··· Data shown ···

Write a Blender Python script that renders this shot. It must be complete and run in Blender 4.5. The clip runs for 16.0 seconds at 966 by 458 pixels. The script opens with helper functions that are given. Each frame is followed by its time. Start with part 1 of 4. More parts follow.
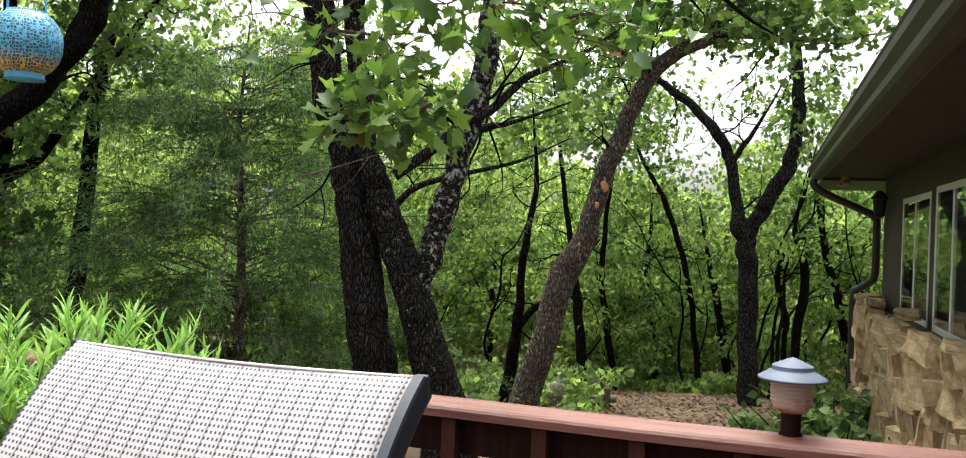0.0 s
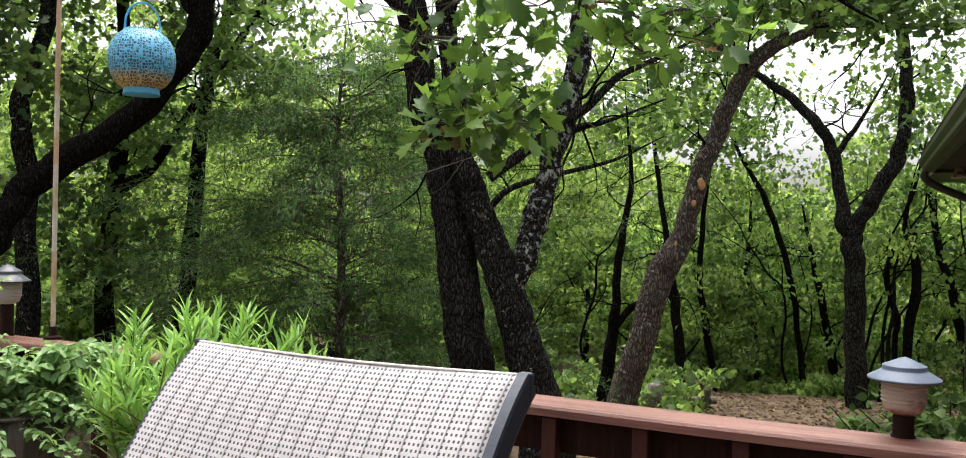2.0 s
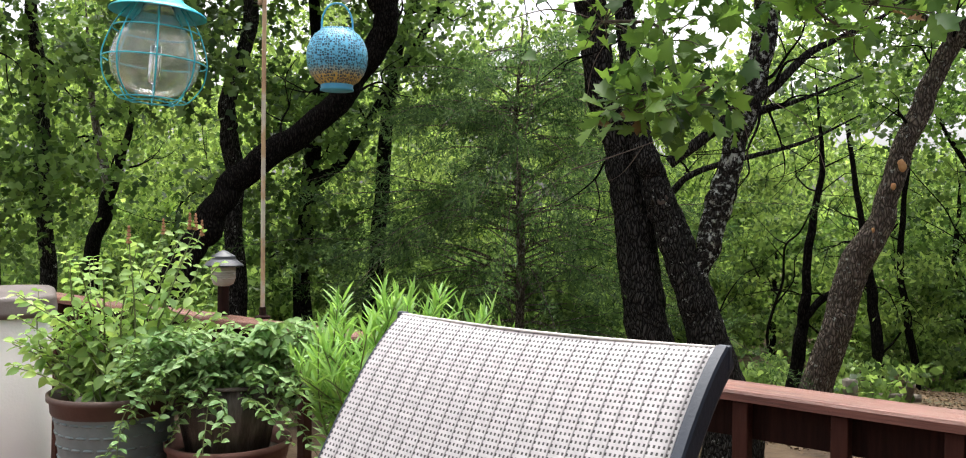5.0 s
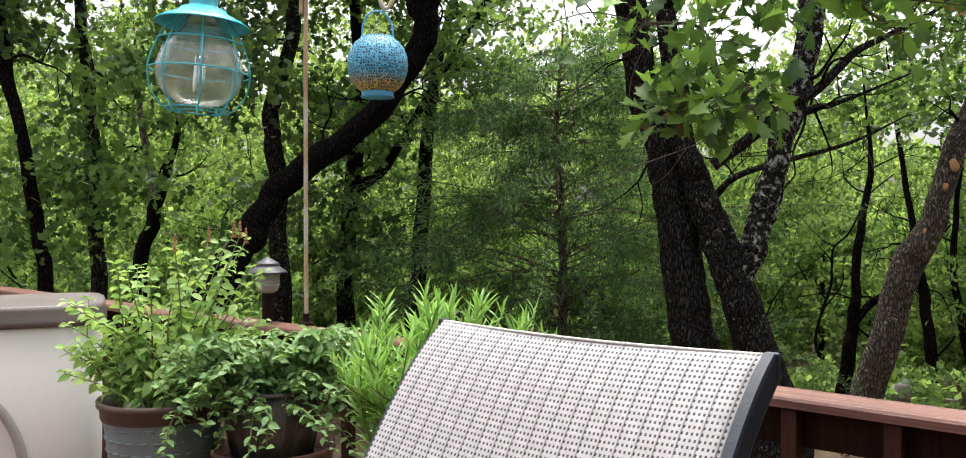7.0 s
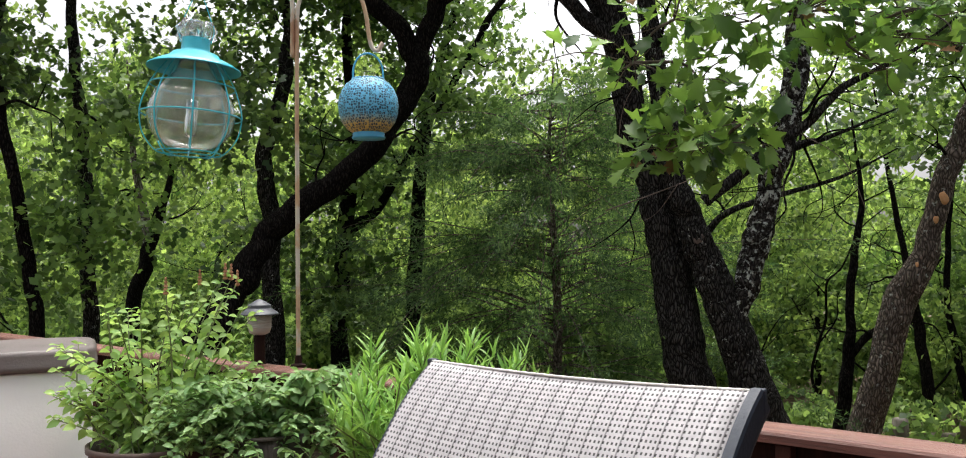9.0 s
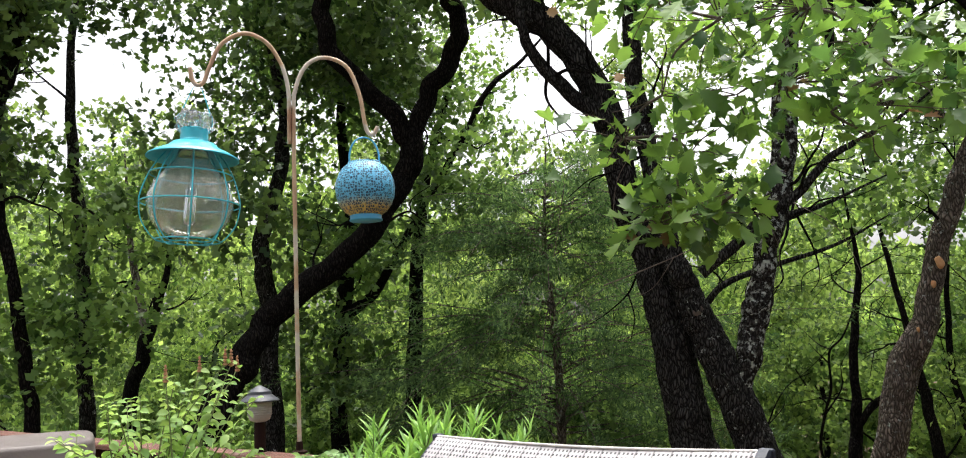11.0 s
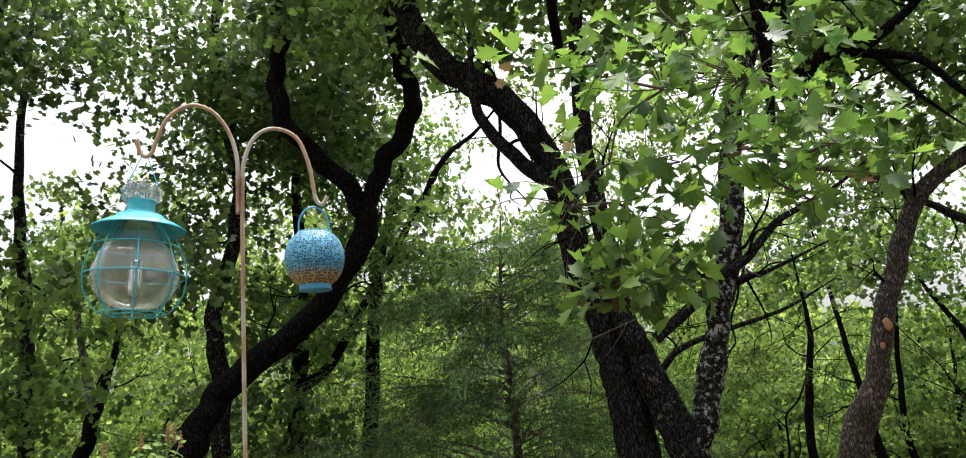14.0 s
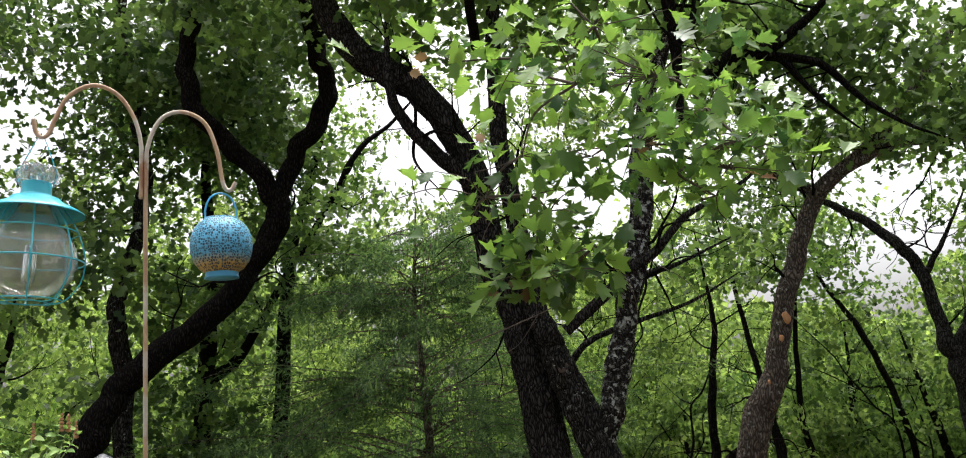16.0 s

···

## Set exercise:
Transcribe the whole listing, character for character, but not its images.

## Result for this exercise:
Write a Blender Python script that renders this shot. It must be complete and run in Blender 4.5. The clip runs for 16.0 seconds at 966 by 458 pixels. The script opens with helper functions that are given. Each frame is followed by its time. Start with part 1 of 4. More parts follow.
0.0 s
2.0 s
5.0 s
7.0 s
9.0 s
11.0 s
14.0 s
16.0 s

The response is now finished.